Proposed changes to the Unified Extensible Firmware Interface (UEFI) firmware specifications would mean PCs would only boot from a digitally signed image derived from a keychain rooted in keys built into the PC. Microsoft is pushing to make this mandatory in a move that could not be overridden by users and would effectively exclude alternative operating systems, according to Professor Ross Anderson of Cambridge University and other observers.


"Microsoft could lock out Linux with Tivoization" was Homer's (Slated.org) explanation. He pointed out that "The upshot is that in order to run Linux on machines with UEFI secure boot enabled, the new bootloader, kernel and all other binaries must be signed by a key that is accepted and distributed by the OEM. In practice this means Linux will only run on machines that are either preinstalled with Linux by the OEM, or on machines where UEFI secure boot is not enabled. Given Microsoft's demands, the latter seems unlikely, and the former would essentially spell an end to Linux (or any other OS) users having any sort of autonomy WRT which distro they use, on the extremely rare occasion Microsoft's subjugated "partners" even bothered to preinstall Linux at all. On most machines, Linux would simply be locked out entirely.

"If this does pan out the way I'm sure Microsoft would like it to, our only hope is for antitrust regulators step in and force OEMs to allow consumers to opt-out of UEFI secure boot, to enable them to install whatever they want on their own damned property.

"This is by far the biggest threat to consumers' freedom and choice we've yet seen on PCs. It literally turns the keys to the entire PC industry over to Microsoft.

"I wonder how much Linus "likes Tivoization" now?"

Sam Varghese writes

Is Microsoft finally resigned to the fact that Windows can never again be the dominant operating system on our planet? Or is the behemoth planning to make one final attempt to control what you use?


Sean Michael Kerner has good coverage, whereas Sam Dean apologises somewhat or gives the benefit of the doubt to Microsoft by writing: "It's highly doubtful this will end up being a concern when the final version of Windows 8 comes to fruition. Microsoft has become increasingly aware that IT administrators are interested in heterogenous environments where many people want to use multiple operating systems. We've also noted that Windows 8 is taking some of its cues from Linux. It's not in Microsoft's best interest to box out alternative operating systems."

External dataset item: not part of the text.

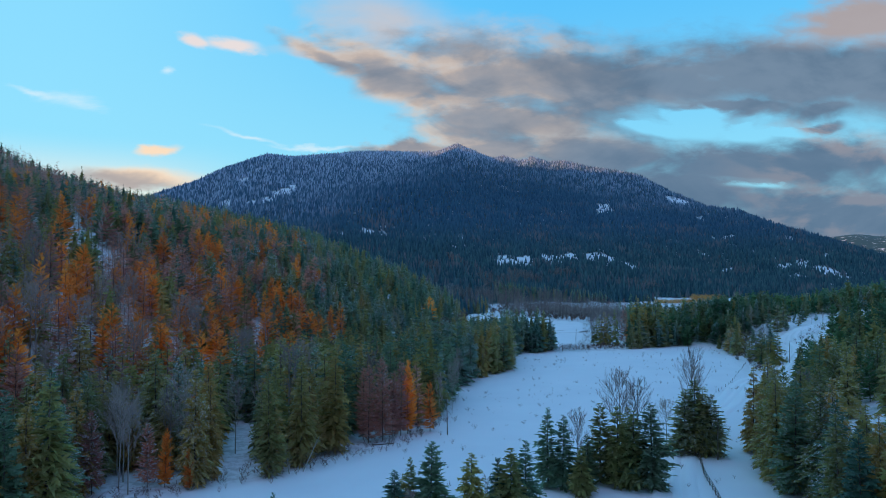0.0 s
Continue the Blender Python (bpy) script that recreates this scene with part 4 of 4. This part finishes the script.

Well, gentle headlines exist as well and they come from the expected sources. Microsoft boosters try to belittle the problem, whereas Linux advocates do not. Based on antitrust material we know that Microsoft often does this knowingly and deliberately, citing internal communication.

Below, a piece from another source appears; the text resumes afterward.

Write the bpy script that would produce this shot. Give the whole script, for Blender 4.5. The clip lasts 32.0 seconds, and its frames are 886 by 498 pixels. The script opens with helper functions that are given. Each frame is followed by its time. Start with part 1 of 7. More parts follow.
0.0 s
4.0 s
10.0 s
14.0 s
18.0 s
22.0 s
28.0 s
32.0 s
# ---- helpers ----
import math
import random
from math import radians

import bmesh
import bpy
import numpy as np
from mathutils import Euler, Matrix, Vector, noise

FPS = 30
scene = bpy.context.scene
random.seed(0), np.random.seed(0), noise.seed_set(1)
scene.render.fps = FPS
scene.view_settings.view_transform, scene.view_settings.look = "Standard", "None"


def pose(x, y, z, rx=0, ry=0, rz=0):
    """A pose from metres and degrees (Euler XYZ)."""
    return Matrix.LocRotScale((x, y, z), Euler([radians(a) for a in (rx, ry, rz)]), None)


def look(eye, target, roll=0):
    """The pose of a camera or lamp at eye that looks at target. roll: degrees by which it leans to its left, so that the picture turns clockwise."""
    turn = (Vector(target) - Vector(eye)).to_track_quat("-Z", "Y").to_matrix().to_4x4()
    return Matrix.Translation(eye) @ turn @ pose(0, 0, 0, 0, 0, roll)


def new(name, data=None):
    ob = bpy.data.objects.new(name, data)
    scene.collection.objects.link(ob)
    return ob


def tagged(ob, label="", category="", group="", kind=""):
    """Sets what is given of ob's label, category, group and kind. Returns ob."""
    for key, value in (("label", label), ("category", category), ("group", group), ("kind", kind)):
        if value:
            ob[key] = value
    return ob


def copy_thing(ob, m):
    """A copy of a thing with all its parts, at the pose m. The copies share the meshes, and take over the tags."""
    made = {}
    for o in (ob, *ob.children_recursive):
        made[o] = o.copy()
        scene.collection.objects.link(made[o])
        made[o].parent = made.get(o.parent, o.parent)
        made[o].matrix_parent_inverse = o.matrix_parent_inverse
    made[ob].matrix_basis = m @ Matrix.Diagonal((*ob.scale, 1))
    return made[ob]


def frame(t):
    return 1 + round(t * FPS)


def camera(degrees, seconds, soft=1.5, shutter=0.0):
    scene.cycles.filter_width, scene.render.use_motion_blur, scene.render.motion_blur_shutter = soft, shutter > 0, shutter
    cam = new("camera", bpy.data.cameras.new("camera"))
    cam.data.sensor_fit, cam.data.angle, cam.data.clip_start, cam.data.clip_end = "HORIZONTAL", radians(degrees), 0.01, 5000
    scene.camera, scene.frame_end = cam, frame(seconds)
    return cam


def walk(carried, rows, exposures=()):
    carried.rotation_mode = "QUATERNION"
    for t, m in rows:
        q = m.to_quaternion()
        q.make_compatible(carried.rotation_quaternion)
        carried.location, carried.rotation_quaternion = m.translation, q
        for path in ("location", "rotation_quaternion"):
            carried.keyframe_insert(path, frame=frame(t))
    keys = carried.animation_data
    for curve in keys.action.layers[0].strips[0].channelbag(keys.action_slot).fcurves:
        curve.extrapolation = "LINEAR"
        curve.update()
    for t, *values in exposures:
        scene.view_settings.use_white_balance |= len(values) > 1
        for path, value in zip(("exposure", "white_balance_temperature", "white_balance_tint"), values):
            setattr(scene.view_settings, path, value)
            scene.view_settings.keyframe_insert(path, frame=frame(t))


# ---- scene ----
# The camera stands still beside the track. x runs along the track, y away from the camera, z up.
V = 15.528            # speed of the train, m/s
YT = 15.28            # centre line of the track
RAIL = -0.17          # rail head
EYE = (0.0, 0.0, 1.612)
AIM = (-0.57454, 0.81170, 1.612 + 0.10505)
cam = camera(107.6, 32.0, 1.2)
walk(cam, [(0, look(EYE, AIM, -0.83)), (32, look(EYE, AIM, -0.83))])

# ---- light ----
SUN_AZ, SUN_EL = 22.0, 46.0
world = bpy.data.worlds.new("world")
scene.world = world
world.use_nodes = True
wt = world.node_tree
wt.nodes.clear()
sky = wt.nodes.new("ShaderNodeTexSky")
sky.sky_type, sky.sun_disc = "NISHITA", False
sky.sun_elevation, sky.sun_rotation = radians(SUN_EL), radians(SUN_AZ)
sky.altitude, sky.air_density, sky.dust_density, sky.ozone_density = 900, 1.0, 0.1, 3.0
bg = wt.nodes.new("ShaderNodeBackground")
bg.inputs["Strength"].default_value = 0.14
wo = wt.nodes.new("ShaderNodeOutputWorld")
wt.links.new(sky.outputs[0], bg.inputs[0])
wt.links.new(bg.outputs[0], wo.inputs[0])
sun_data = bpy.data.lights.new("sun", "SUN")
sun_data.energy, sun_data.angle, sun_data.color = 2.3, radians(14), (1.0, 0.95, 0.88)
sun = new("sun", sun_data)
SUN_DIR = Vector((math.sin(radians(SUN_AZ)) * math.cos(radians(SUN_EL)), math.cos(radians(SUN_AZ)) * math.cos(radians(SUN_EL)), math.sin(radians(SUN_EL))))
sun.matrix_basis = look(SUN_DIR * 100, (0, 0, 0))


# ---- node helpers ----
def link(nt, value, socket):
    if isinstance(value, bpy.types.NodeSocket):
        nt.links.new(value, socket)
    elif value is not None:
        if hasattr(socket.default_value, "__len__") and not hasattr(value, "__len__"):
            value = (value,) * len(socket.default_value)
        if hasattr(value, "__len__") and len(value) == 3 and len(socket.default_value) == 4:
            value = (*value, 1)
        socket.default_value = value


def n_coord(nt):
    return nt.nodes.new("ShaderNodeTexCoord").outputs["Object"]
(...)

According to other articles, this debacle "was discovered by Linux developer Matthew Garrett, who's been doing a lot of work with EFI booting in general for his day job. Recent UEFI specifications have allowed for "secure boot" that requires an OS to have a signed key in system firmware to work."

Mr. Corbet summarises Garrett's article as follows:

Matthew Garrett has posted an article about the UEFI "secure boot" feature and its potential impact on Linux.


Katherine Noyes, a great GNU/Linux advocate, challenges this move by Microsoft and Steven J. Vaughan-Nichols says that "Microsoft tries to block Linux off Windows 8 PCs" (he does not give Microsoft the benefit of the doubt).

If this wasn’t so sad, it would be funny. After Microsoft recently declared victory over Linux, it turns out that Microsoft appears is still trying to arrange it so that Linux won’t even boot on the next generation of PCs that come with Windows 8. Yeah, Linux isn’t on your enemy list anymore right Microsoft? Sure.

Matthew Garrett, a Red Hat engineer, gets the credit for spotting Microsoft’s latest anti-Linux move. In a blog posting, Garrett explains that Windows 8 logo guidelines require that systems have Unified Extensible Firmware Interface (UEFI) secure boot enabled. This, in turn, would block Linux, or any other operating system, from booting on it.

There’s nothing in UEFI that’s wrong. Indeed there’s a lot of good in UEFI. It’s a 21st century replacement for your PC’s basic input/output system (BIOS). Its job is to initialize your hardware and then hand over control over to the operating system.


Here is another take from a pro-Linux site:

Microsoft cheered Windows users earlier this month when it demonstrated the upcoming Windows 8 operating system booting in eight seconds. Part of the technology behind the fast boots, however, could enable Microsoft and its PC vendor partners to block users from loading Linux on a Windows 8 PC, according to a Matthew Garrett, a mobile Linux developer at Red Hat, writing in a Sept. 20 blog post.


We also covered this issue in tonight's episode of TechBytes (to be published shortly). "Microsoft must clarify the Windows 8 boot spec and how it impacts Linux" says this last article we that we wanted to mention:

This is not a small issue. If Microsoft does attempt to make it impossible for the average consumer to install and run Linux aside of Windows 8, it will lose whatever inroads that it has made with developers in the past few years. Even more, it’s restrictive and could open the company to even more anti-trust scrutiny.

Perhaps there is no issue. It could be that Microsoft has foreseen this issue and has a workaround (at worst). But we don’t know, because Microsoft won’t tell us. They will, but the company will have suffered from its reticence to not pipe up with the truth.


The bottom line is, Microsoft is already under a lot of pressure and it's unlikely to get away with this trick 'by surprise'. Same ol' Microsoft is up to no good.